Big-Time Sound: OSA & SES Team Up To Provide Reinforcement For Oprah’s Spectacular

Experience-Derived
The reinforcement system covering the United Center consisted of 99 MLA enclosures, joined by 11 MLD downfill enclosures and 26 MLX subwoofers.

This was deployed in front and side fill arrays, as well as center hall and back hall arrays, with the subs ground-stacked under the stage.

“The configuration we came up with was experience-derived, fairly standard, but we rotated both of those clusters off the stage roughly 5 degrees to give us a slight hole down the middle for the runway and the center stage,” Risgin says.

“This eliminated having to install a separate PA to give us a point source for that stage, which would have meant another about 80 cabinets just to give us proper coverage and would have made things tough for television.

“A lot of people gathered on the smaller remote stage because the show directors and producers thought it was a great place to put people,” he continues. “So the MLA pattern control helped us to bring the image back into the back half of the room and easily tailor the response once we got into the 200 and 300-level rooms at the top of the building.”

A look at some of the MLA array sets for the event.

MLA is integrated with Class D amplification, digital signal processing and networking. Proprietary Display2 system design software automatically calculates FIR DSP filters for each cell and a redundant-ring audio network (U-NET) downloads the settings into each array enclosure.

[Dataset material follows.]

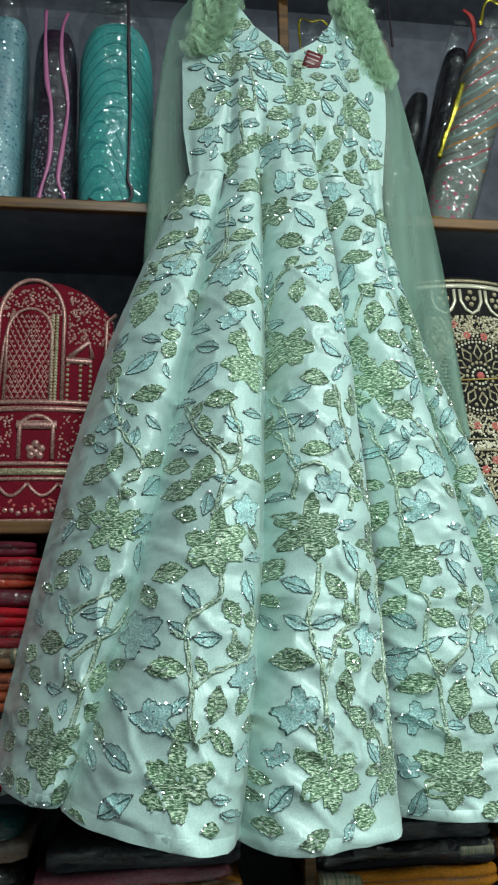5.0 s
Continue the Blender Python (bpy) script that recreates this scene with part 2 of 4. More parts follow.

In addition, proprietary VU-NET software provides real-time control and monitoring of the system.

Martyn “Ferrit” Rowe of Martin Audio checking the system configuration at the house mix position.

“When we did a pre-rig, we just put up the mains. And we had our optimization process and realized that with the PA in there, we had too much energy going in to those top 300-level suites with all of the reflective surfaces,” Risgin says.

“So we changed the vertical pattern coverage of the main and side clusters, fine-tuned them a couple of dB here and there, and reduced those reflections dramatically, all done via software. We never physically touched a cabinet angle once. So the ability to do that was outstanding.”